Hasta los comunistas querían mostrarse viriles. La mayor parte de ellos no son criollos y algunos de ellos son ciertamente delincuentes; pero confieso que en el fondo de mi alma les tengo más lástima que otra cosa.

El presidente de una mesa le dijo a un sacerdote al votar: ‒señor, usté ha cometido una transgresión, porque ha mostrado la boleta con que va a votar. ‒El otro le dijo: Usté no ha visto la boleta, usté ha visto a lo más la cartera. ‒Entonces se levantó el fiscal comunista, todo azorado y nervioso, y empezó a balbucear: ¡Yo la he visto! ¡Ha cometido una transgresión! ¡Yo no deseo hacer una cuestión… pero yo lo podría hacer detener! El sacerdote le dijo: ‒Si ha visto la boleta, diga de quién era‒ y con eso lo cortó al infeliz. El cual no la había visto nada, pero ¡era tan fácil adivinar de quién era!

Por la tarde me contaron la anécdota contraria. Un ciego llegó hasta el comicio acompañado de un lazarillo y solicitó se le permitiera emitir su voto, mientras ostentaba su libreta de enrolamiento. El presidente del comicio le expresó su asentimiento ‒con el reparo consiguiente de la dificultad para elegir las boletas de candidatos. El extraño votante se limitó a decir:

‒¡Aquí la traigo en el bolsillo y es un sufragio para la Unión Democrática! (Ese presidente de mesa no tenía tanto escrúpulo por el secreto del voto).

Yo redacté la anécdota a máquina de escribir y se la mandé a La Nación.

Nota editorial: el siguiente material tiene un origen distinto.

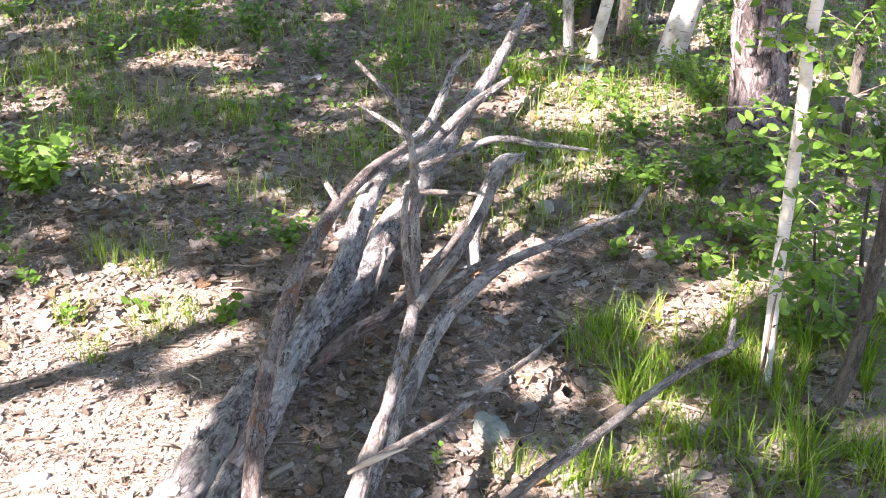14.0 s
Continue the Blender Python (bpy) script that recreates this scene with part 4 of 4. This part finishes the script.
for x, y, st, h, sp, per, size, mat in [(-0.561, 3.065, 28, 0.2, 0.18, 7, 0.055, GREEN), (-0.244, 4.297, 22, 0.22, 0.18, 8, 0.04, GREEN_DEEP), (-0.016, 4.344, 16, 0.2, 0.12, 8, 0.04, GREEN_DEEP), (0.159, 2.767, 18, 0.09, 0.17, 5, 0.035, GREEN_DEEP),
                                        (-0.003, 2.744, 8, 0.08, 0.1, 5, 0.035, GREEN_DEEP), (1.267, 2.518, 6, 0.13, 0.12, 3, 0.049, GREEN), (1.183, 2.553, 4, 0.10, 0.07, 3, 0.049, GREEN), (1.531, 3.618, 20, 0.2, 0.2, 8, 0.035, GREEN),
                                        (1.237, 3.058, 18, 0.16, 0.18, 7, 0.04, GREEN_DEEP), (1.373, 2.976, 18, 0.2, 0.16, 7, 0.04, GREEN_DEEP), (1.242, 3.361, 14, 0.13, 0.14, 6, 0.035, GREEN), (1.109, 3.009, 8, 0.10, 0.08, 5, 0.035, GREEN_DEEP),
                                        (0.221, 4.129, 10, 0.12, 0.12, 5, 0.035, GREEN_DEEP), (0.506, 4.031, 10, 0.08, 0.14, 5, 0.03, GREEN), (-0.517, 4.168, 12, 0.14, 0.14, 6, 0.035, GREEN_DEEP), (-0.551, 3.754, 8, 0.1, 0.1, 5, 0.035, GREEN_DEEP),
                                        (-0.952, 4.611, 12, 0.16, 0.14, 6, 0.035, GREEN_DEEP), (0.346, 4.609, 12, 0.12, 0.14, 6, 0.03, GREEN), (1.125, 4.376, 14, 0.25, 0.12, 8, 0.03, GREEN), (1.543, 3.041, 14, 0.18, 0.16, 7, 0.04, GREEN_DEEP),
                                        (1.199, 4.435, 12, 0.24, 0.12, 8, 0.035, GREEN), (1.386, 4.555, 14, 0.26, 0.14, 8, 0.035, GREEN_DEEP), (1.433, 4.209, 10, 0.16, 0.12, 7, 0.035, GREEN), (1.503, 3.844, 12, 0.14, 0.14, 7, 0.035, GREEN),
                                        (1.698, 4.107, 14, 0.24, 0.14, 8, 0.035, GREEN), (1.830, 4.467, 12, 0.3, 0.14, 8, 0.035, GREEN_DEEP), (1.836, 3.439, 14, 0.3, 0.16, 8, 0.04, GREEN_DEEP), (2.093, 3.761, 14, 0.4, 0.16, 9, 0.04, GREEN), (1.974, 3.134, 14, 0.3, 0.16, 8, 0.04, GREEN_DEEP)]:
    plant("undergrowth_plant", x, y, int(st * 1.3), h, sp, per + 3, size * (0.72 if size < 0.05 else 0.9), "leafy green undergrowth plant on the forest floor", "plant", mat, None, "undergrowth")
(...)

Estoy seguro de que caerá en la trampa, y que mañana en todos los cafés de esta ciudad avispada se repetirá el chiste:

‒¡No es el único ciego que votó para ese lado!

¡Oh ciudad grande, quién te comprenderá! Ciudad turbulenta y alegre, ciudad confusa y distraída, que sabes ponerte viril cuando menos se piensa, cuando Sobremonte huye, cuando Dorrego cae, cuando en la Plaza San Martín dicen: Yo no soy Perón. Ciudad de las masas del Congreso Eucarístico que después vota a Alfredo Palacios. Ciudad a quien se ha engañado tantas veces, pero a quien nadie todavía ha podido tomar por tonta. Ciudad a quien se le ha robado hasta la camisa, pero ya va resultando difícil robarle el alma.

[1] Poco después de las elecciones del 24-II-1946.